Shane was killed off in the second season, and Bernthal told Conan O’Brien on “Conan O’Brien Needs A Friend” that he took it pretty hard. He sat and watched them film the first episode without him, and it was a difficult experience. “I just palpably understood, you know, I’m not part of that anymore,” he said. “I sat there and I [wept], and I felt sorry for myself, and I knew it was over.”

Bernthal has returned to the show twice, including in the Season 3 episode “Made to Suffer.” Once again, thanks to a hallucination, Shane got killed all over again. Still, Bernthal doesn’t regret anything about his time on the show. He explained to O’Brien, “I think getting killed off was the best thing that ever happened to me in my career, and I’m flabbergasted and grateful for all of it.”

Jeffrey Dean Morgan was killed off of Supernatural, but he returned a decade later

In the first season of “Supernatural,” Jeffrey Dean Morgan played John Winchester. He was the father of Sam (Jared Padalecki) and Dean (Jensen Ackles), two young men who take over the family business; in this case, it just happens to be killing demons. Unfortunately, John died in the Season 2 premiere, sending his sons spinning emotionally as they tried to hold the forces of evil at bay.

In 2019, Morgan returned to “Supernatural” thanks to an episode that involved some run-of-the-mill time travel. Sam and Dean get to visit an alternate reality where their father had survived, and they fill him in on everything they’d been up to in his absence. The episode was the show’s 300th — that’s a lot of time away from that iconic Chevy Impala — but Morgan told Entertainment Weekly he’d remained close with the actors playing his sons. “To step into it again, it’s like wearing an old pair of boots. I’m friends with these guys, so it’s a joy to come in,” he said.

In fact, it was fitting that Morgan played a proud father to the Winchester boys because he himself was proud of his friends’ accomplishments on the show. “It makes me get choked up because they’ve done so well here,” he said. “Episode 300? That’s unheard of.”

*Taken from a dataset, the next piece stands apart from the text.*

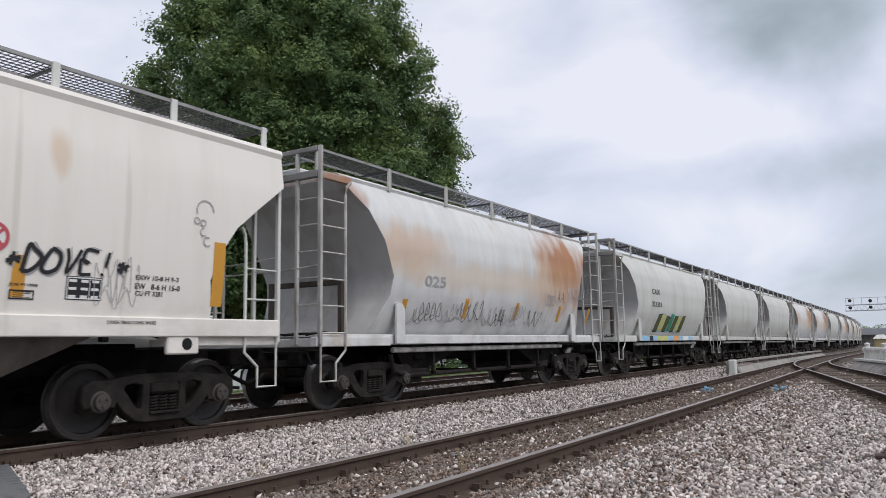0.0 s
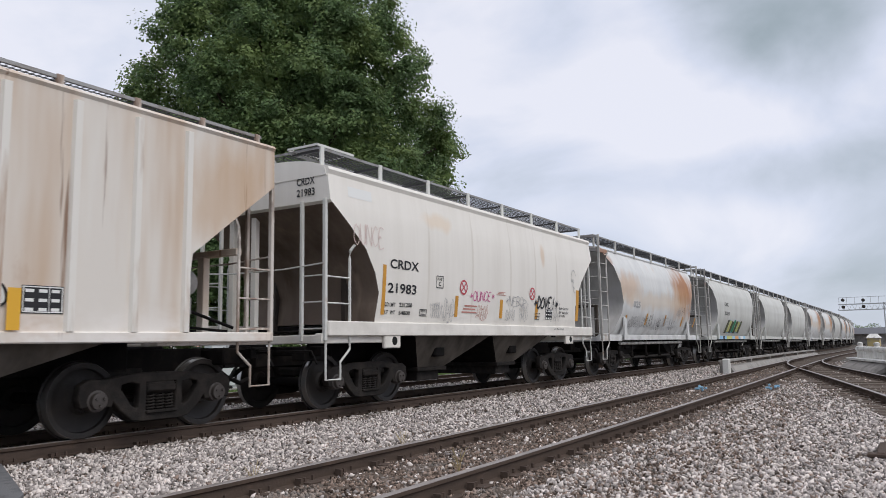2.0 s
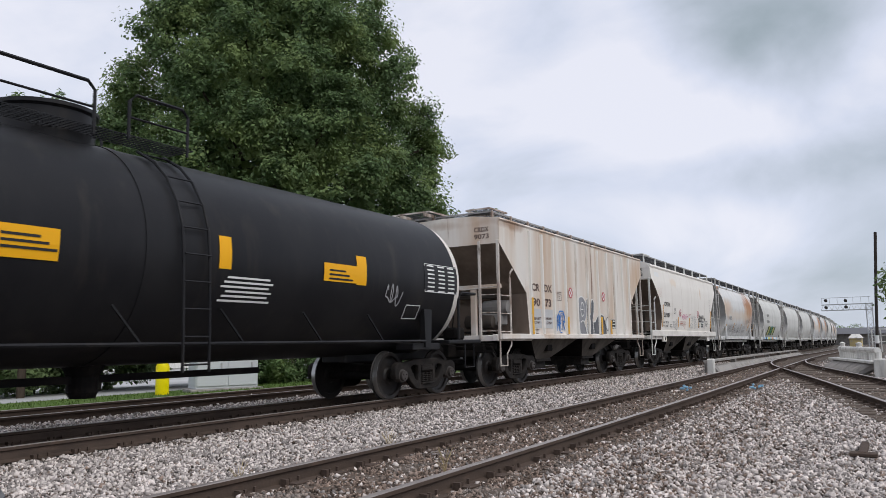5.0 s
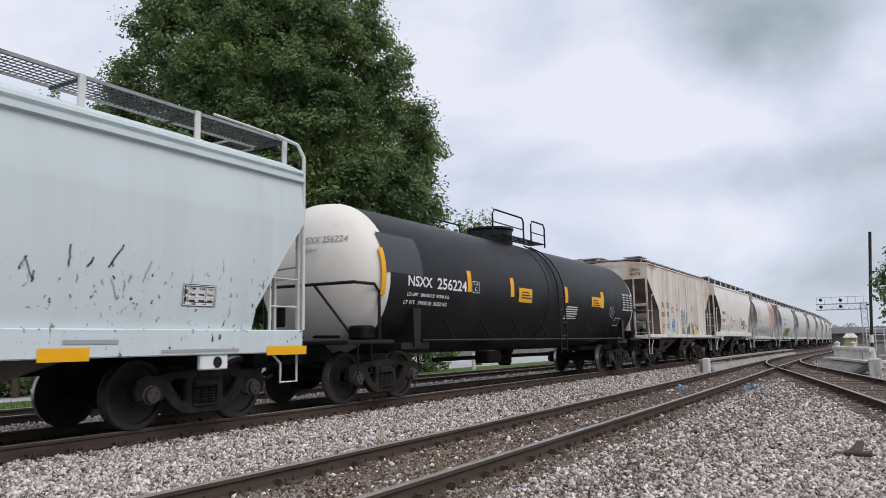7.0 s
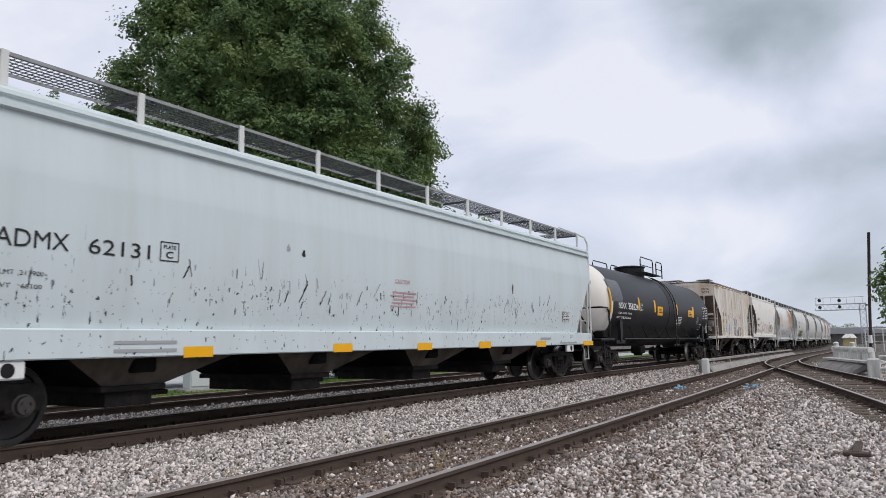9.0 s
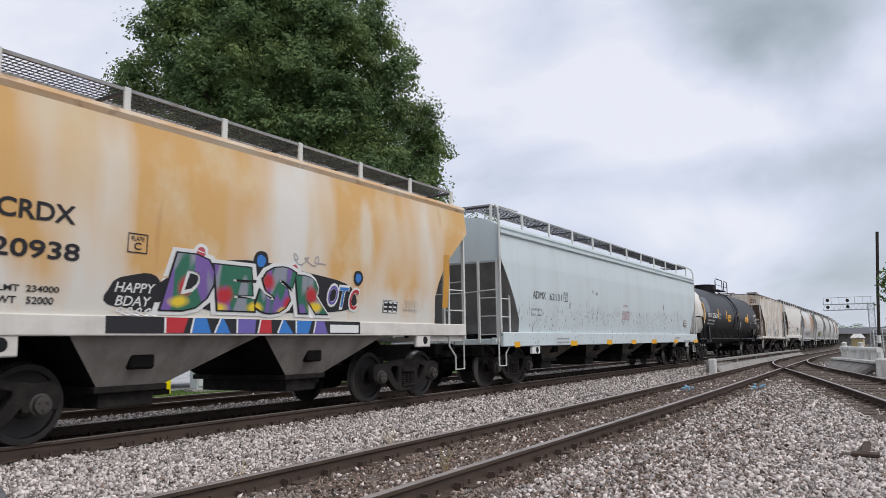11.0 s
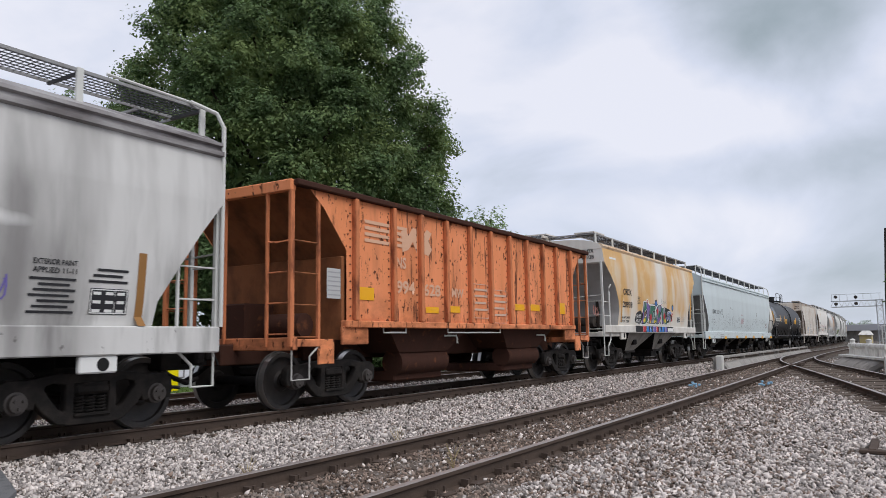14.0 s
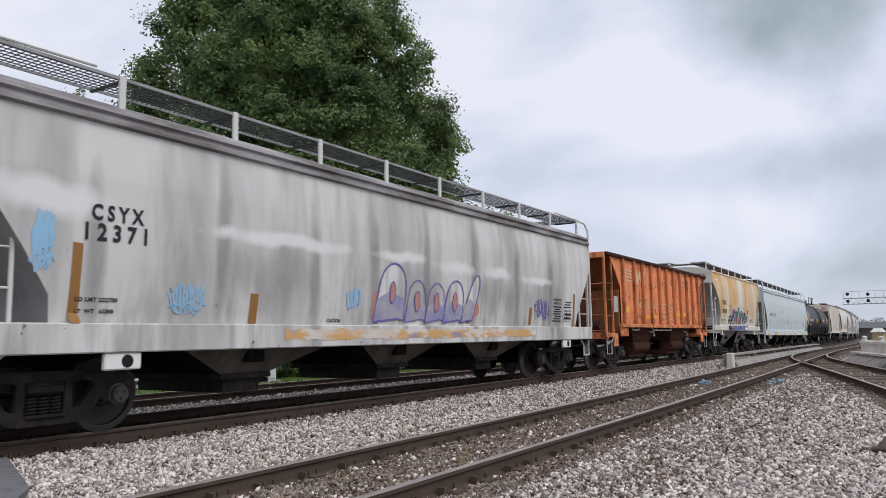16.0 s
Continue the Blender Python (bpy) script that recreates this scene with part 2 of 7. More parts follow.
rusty_paint = material("rusty_paint", (0.66, 0.66, 0.65), 0.6, spots=(((0.36, 0.15, 0.055), (3.4, -1.5, 3.2), (1.9, 6.0, 0.85), 0.9), ((0.50, 0.30, 0.16), (2.6, -1.5, 2.5), (1.9, 6.0, 0.8), 0.6), ((0.56, 0.36, 0.22), (-3.8, -1.5, 2.8), (1.6, 6.0, 0.6), 0.6), ((0.60, 0.48, 0.36), (-0.8, -1.5, 2.45), (4.2, 6.0, 0.35), 0.5), ((0.40, 0.18, 0.07), (4.3, -1.5, 2.6), (1.3, 6.0, 1.0), 0.6), ((0.33, 0.14, 0.06), (-5.6, -1.3, 3.7), (0.9, 6.0, 0.4), 0.8)), layers=(((0.50, 0.50, 0.50), STREAK, 0.42, 0.72, 0.6, 4, 0, 0), ((0.52, 0.34, 0.20), (1.5, 1.5, 0.2), 0.60, 0.74, 0.5, 5, 0, 0), (DIRT, (1.5, 1.5, 2), 0.45, 0.75, 0.5, 5, 1.2, 2.1)), bump=0.15, bump_scale=4)
fleet_paint = material("fleet_paint", (0.60, 0.60, 0.57), 0.6, layers=(((0.44, 0.43, 0.40), STREAK, 0.42, 0.72, 0.6, 4, 0, 0), ((0.42, 0.24, 0.12), (0.8, 0.8, 0.3), 0.63, 0.76, 0.6, 5, 0, 0)), bump=0.12, bump_scale=4)
rib_orange = material("rib_orange", (0.60, 0.21, 0.095), 0.75, layers=(((0.14, 0.05, 0.03), (5, 5, 1.2), 0.50, 0.66, 0.9, 5, 0, 0),), bump=0.3, bump_scale=12)
faint_red = material("faint_red", (0.52, 0.33, 0.35), 0.6)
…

Steve Burton was fired from General Hospital over the COVID-19 vaccine, but came back later

Steve Burton has played Jason Morgan on “General Hospital” for a very long time, ever since the character was aged up in 1991. He’s taken a few hiatuses from the soap opera, including for a stint on “The Young and the Restless,” but for the most part, Burton has long been one of the most recognizable actors on one of the only remaining soaps.

In 2021, however, Burton was fired from “General Hospital” for refusing to comply with the set’s COVID-19 vaccine mandates. He announced the decision in an Instagram video, revealing, “I did apply for my medical and religious exemptions and both of those were denied, which hurts. But this is also about personal freedom to me. I don’t think anybody should lose their livelihood over this.” At the time, ABC required that anyone on set who wouldn’t be wearing a mask be vaccinated to protect others from the disease.

By March 2024, however, restrictions had loosened, and “General Hospital” brought Burton back to Port Charles. In a behind-the-scenes video of his first day on set shared by the show on YouTube, he gushed, “It just feels really good to be back on set with my people.”